East County News Service
November 16, 2016 (Washington D.C.) — For the fifth time in U.S. history, the president who won the popular vote has lost the presidency. Hillary Clinton received nearly a million more actual votes than Donald Trump, yet Trump is poised to be named president by the Electoral College after receiving more electoral college delegates.
The same thing happened back in 1876 when the Electoral College chose Rutherford B. Hayes by a one-vote margin and in 1888 when Benjamin Harrison was chosen despite losing the popular vote. In 2000, Al Gore received the most popular votes nationwide but George W. Bush won the most votes in the electoral college—and the presidency.
Now, California Senator Barbara Boxer wants to change that. So she’s introduced a bill that would eliminate the Electoral College and determine the winner of presidential elections by the popular vote. But the process isn’t easy. It would require passage by Congress and ratification of three-fourths of all states within seven years after Congressional approval.
But it could have a powerful ally. Donald Trump has in the past called the Electoral College a “disaster”, voicing support for “one person, one vote. In an interview after his election, he repeated his support for getting rid of the Electoral College, despite benefitting from the system this election.
Boxer, who is retiring, states, "In my lifetime, I have seen two elections where the winner of the general election did not win the popular vote.
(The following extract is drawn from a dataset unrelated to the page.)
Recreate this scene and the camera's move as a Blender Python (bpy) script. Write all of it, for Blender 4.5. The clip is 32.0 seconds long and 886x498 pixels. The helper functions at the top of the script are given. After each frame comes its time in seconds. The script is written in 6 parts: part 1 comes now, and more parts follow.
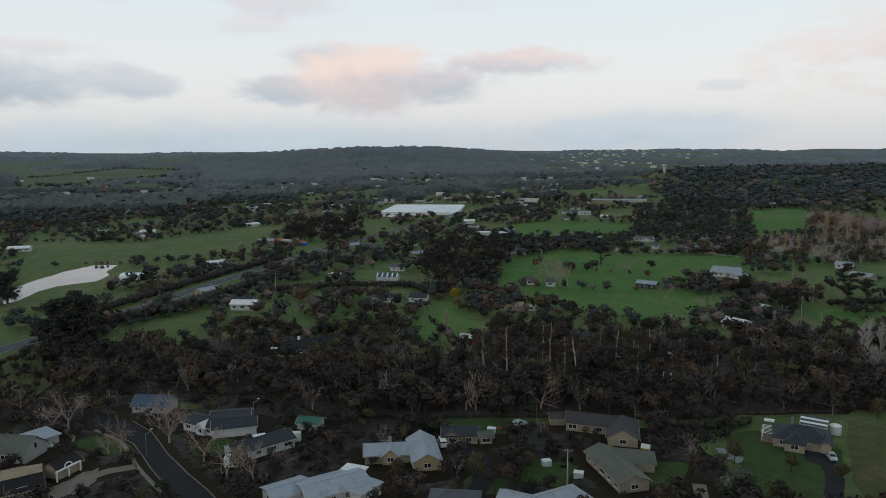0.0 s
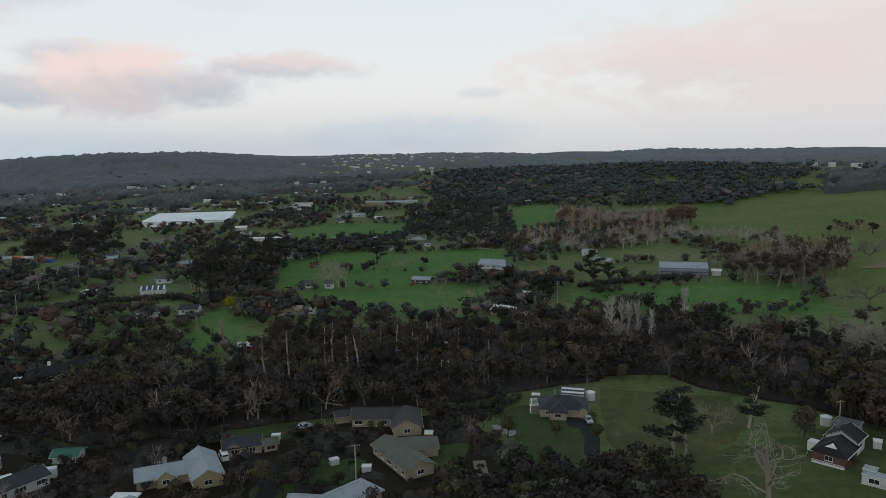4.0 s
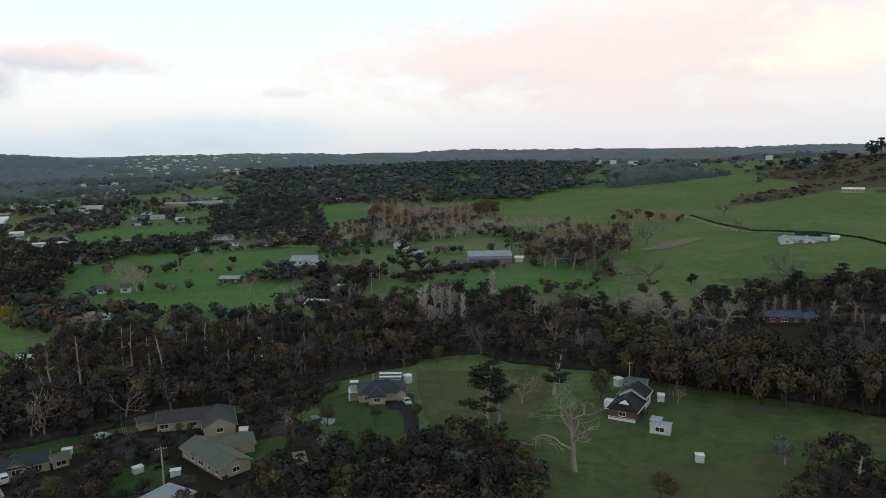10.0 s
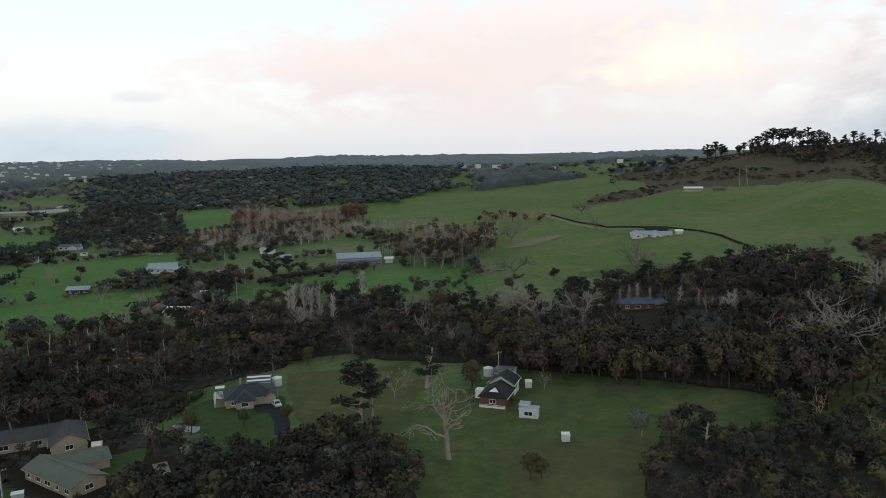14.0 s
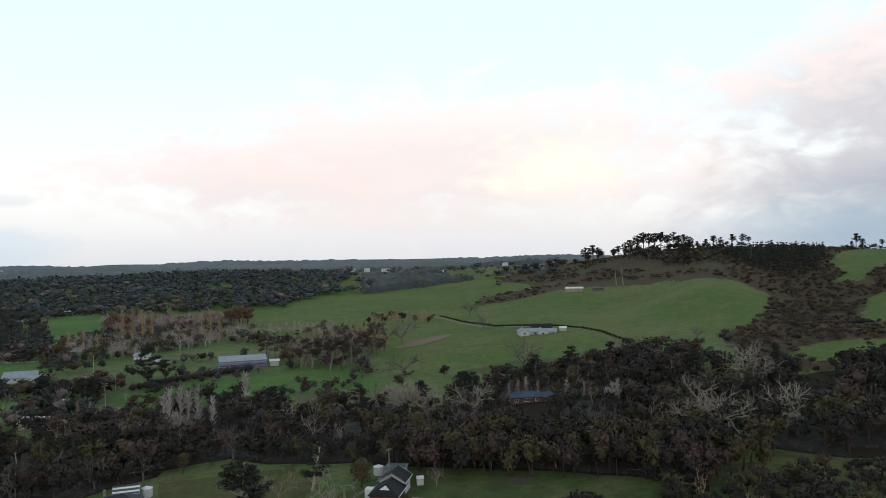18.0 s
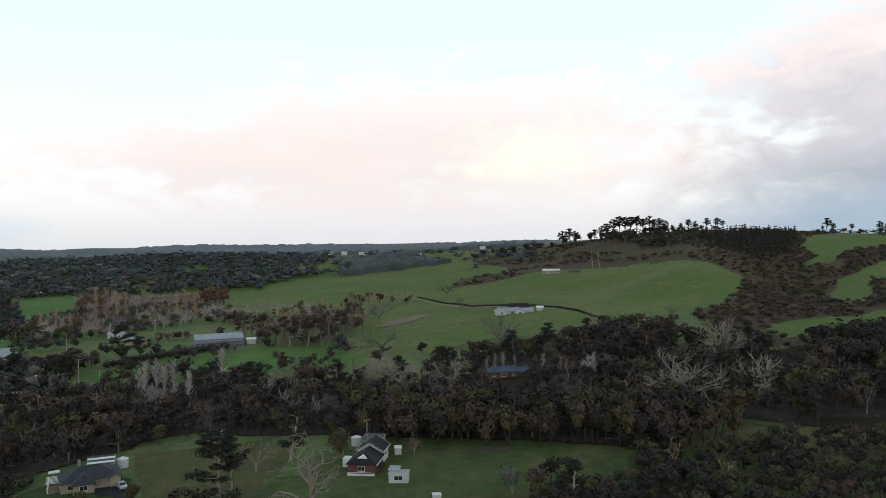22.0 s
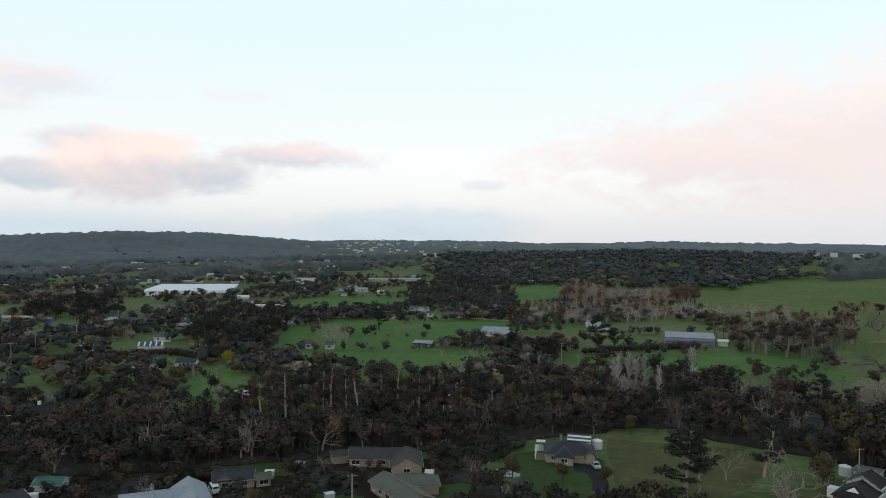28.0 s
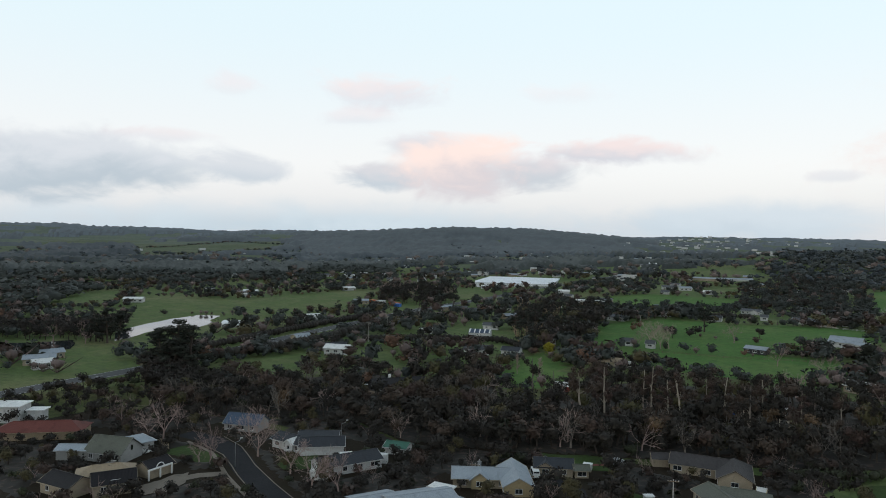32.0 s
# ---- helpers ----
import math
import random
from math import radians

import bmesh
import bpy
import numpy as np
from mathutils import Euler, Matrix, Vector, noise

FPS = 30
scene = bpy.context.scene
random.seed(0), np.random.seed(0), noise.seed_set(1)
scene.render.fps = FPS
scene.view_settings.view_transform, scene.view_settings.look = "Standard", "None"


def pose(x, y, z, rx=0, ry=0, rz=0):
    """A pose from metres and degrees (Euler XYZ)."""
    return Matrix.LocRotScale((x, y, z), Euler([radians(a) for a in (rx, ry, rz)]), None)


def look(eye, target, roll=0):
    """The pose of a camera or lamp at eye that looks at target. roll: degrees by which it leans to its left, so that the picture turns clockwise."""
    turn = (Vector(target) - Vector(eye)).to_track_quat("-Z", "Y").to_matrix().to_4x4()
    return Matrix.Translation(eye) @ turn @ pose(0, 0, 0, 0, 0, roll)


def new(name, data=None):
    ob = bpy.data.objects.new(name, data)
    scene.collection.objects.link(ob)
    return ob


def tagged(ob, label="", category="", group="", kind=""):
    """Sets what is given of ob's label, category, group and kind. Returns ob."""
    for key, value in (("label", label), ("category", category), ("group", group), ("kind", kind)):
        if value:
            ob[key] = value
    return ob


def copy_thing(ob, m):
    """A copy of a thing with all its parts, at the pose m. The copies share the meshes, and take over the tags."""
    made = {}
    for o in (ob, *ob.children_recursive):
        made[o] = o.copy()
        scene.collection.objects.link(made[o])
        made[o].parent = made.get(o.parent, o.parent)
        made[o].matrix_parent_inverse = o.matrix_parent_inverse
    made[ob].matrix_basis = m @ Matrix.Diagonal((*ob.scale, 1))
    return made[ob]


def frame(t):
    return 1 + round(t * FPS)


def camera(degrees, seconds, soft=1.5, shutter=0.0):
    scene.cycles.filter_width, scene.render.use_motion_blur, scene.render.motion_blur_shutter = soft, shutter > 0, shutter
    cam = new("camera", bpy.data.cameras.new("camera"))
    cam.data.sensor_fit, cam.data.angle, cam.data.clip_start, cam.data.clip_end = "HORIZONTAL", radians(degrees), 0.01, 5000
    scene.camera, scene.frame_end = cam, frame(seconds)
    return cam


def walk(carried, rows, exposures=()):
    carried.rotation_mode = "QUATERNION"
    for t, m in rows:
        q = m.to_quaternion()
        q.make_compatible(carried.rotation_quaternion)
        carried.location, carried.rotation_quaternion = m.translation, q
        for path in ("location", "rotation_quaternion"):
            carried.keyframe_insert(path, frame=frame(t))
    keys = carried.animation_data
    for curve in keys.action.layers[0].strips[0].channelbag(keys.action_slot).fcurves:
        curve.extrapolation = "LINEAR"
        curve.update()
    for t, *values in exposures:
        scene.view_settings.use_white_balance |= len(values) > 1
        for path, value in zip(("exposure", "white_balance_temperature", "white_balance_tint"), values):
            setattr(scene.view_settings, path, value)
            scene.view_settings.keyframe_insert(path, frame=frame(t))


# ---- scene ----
cam = camera(63.951, 32.0, soft=0.9)
PATH = [
    (0, (-0.00, 0.00, 79.00), (-46.913, 87.214, 65.114), -0.350),
    (1, (0.08, 0.04, 78.40), (-36.894, 91.936, 64.693), -0.523),
    (2, (0.09, 0.05, 78.01), (-27.744, 95.125, 64.394), -0.826),
    (3, (0.01, -0.05, 77.55), (-21.332, 96.705, 64.016), -0.878),
    (3.5, (-0.02, -0.03, 77.35), (-19.470, 97.122, 63.820), -0.868),
    (5.5, (-0.05, 0.50, 75.90), (-11.142, 98.961, 62.388), -0.911),
    (6, (-0.15, 0.64, 75.47), (-8.940, 99.334, 61.951), -0.966),
    (7, (-0.25, 0.80, 74.49), (-4.636, 99.796, 61.068), -0.948),
    (8, (-0.35, 0.92, 73.73), (-0.359, 100.008, 60.244), -0.918),
    (9, (-0.33, 0.87, 73.02), (3.925, 99.852, 59.439), -0.870),
    (10, (-0.33, 0.89, 72.26), (8.252, 99.572, 58.579), -0.883),
    (11, (-0.39, 0.89, 71.40), (12.251, 99.156, 57.825), -0.864),
    (12, (-0.38, 0.93, 70.90), (15.922, 98.643, 57.270), -0.857),
    (13, (-0.23, 0.93, 70.01), (20.287, 97.894, 56.703), -0.873),
    (13.5, (-0.15, 1.04, 69.43), (23.467, 97.299, 56.166), -0.917),
    (15.5, (0.18, 1.04, 67.72), (33.920, 94.956, 61.332), -1.128),
    (16, (0.26, 0.77, 66.82), (35.745, 94.259, 68.106), -1.178),
    (16.5, (-0.06, 0.69, 66.18), (36.991, 93.559, 67.853), -1.097),
    (17, (0.05, 0.70, 65.90), (38.629, 92.944, 67.594), -1.115),
    (18, (0.06, 0.83, 64.98), (41.685, 91.738, 66.368), -1.137),
    (18.5, (0.01, 0.89, 64.40), (43.165, 91.098, 64.599), -1.103),
    (19, (0.16, 0.92, 63.85), (44.801, 90.392, 62.851), -1.154),
    (20, (0.15, 1.01, 63.14), (47.084, 89.301, 61.919), -1.130),
    (21, (-0.29, 0.88, 61.50), (46.413, 89.297, 60.467), -1.110),
    (22, (-0.33, 0.92, 60.79), (44.130, 90.490, 60.084), -0.904),
    (23, (-0.54, 0.81, 60.77), (39.539, 92.424, 60.267), -0.799),
    (24, (-0.73, 0.94, 60.78), (29.465, 96.274, 60.594), -0.497),
    (25, (-0.61, 0.62, 60.71), (18.099, 98.854, 60.569), -0.136),
    (25.5, (-0.80, 0.57, 60.75), (12.176, 99.724, 60.551), 0.010),
    (27.5, (-1.09, 0.21, 61.39), (-12.836, 99.515, 60.600), 0.387),
    (28, (-1.21, 0.34, 61.41), (-19.190, 98.706, 60.497), 0.493),
    (29, (-1.47, 0.91, 61.19), (-31.723, 96.220, 60.066), 0.700),
    (30, (-1.75, 0.86, 60.96), (-43.703, 91.629, 59.623), 0.956),
    (31, (-1.67, 0.78, 61.16), (-52.460, 86.901, 59.604), 0.916),
    (32, (-1.62, 0.67, 61.00), (-60.088, 81.770, 59.015), 0.932),
]


walk(cam, [(t, look(eye, target, roll)) for t, eye, target, roll in PATH], exposures=[(0, -0.2), (3, -0.2), (6, -0.24), (7, -0.4), (8, -0.22), (9, 0.08), (13, 0.08), (20, 0.12), (28, 0.05), (32, 0.0)])

# ---- sky and light ----
SUN_AZ, SUN_EL = 200.0, 7.0  # behind the walk, low after the day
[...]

The Electoral College is an outdated, undemocratic system that does not reflect our modern society, and it needs to change immediately. Every American should be guaranteed that their vote counts."
The Electoral College was established by our nation’s Founding Fathers as a way of assuring checks and balances should the people elect someone unfit to be President, though that has never happened before.
In theory, there is a possibility that when the Electoral College meets, its electors could choose not to elect Trump. The rules governing those votes vary from state to state, with some allowing electors to vote their conscience, while others have enacted faithless elector statutes that impose penalties on electors who fail to vote for the candidate who received the most electorates.
Since our nation’s founding, there have been fewer than 200 faithless electors—and most of those changed their votes after the candidate they pledged to vote for died after the election.
But even if the Electoral College were to choose Clinton over Trump, the Constitution would require that the election outcome then be determined by the House of Representatives in Congress, which is currently controlled by Republicans.
The House did decide one disputed election way back in 1824, handing the election to John Quincy Adams, even though Andrew Jackson had won both the popular vote and the Electoral College vote – but due to votes cast for other candidates, failed to win the minimum number of Electoral Colleges votes required to secure a victory.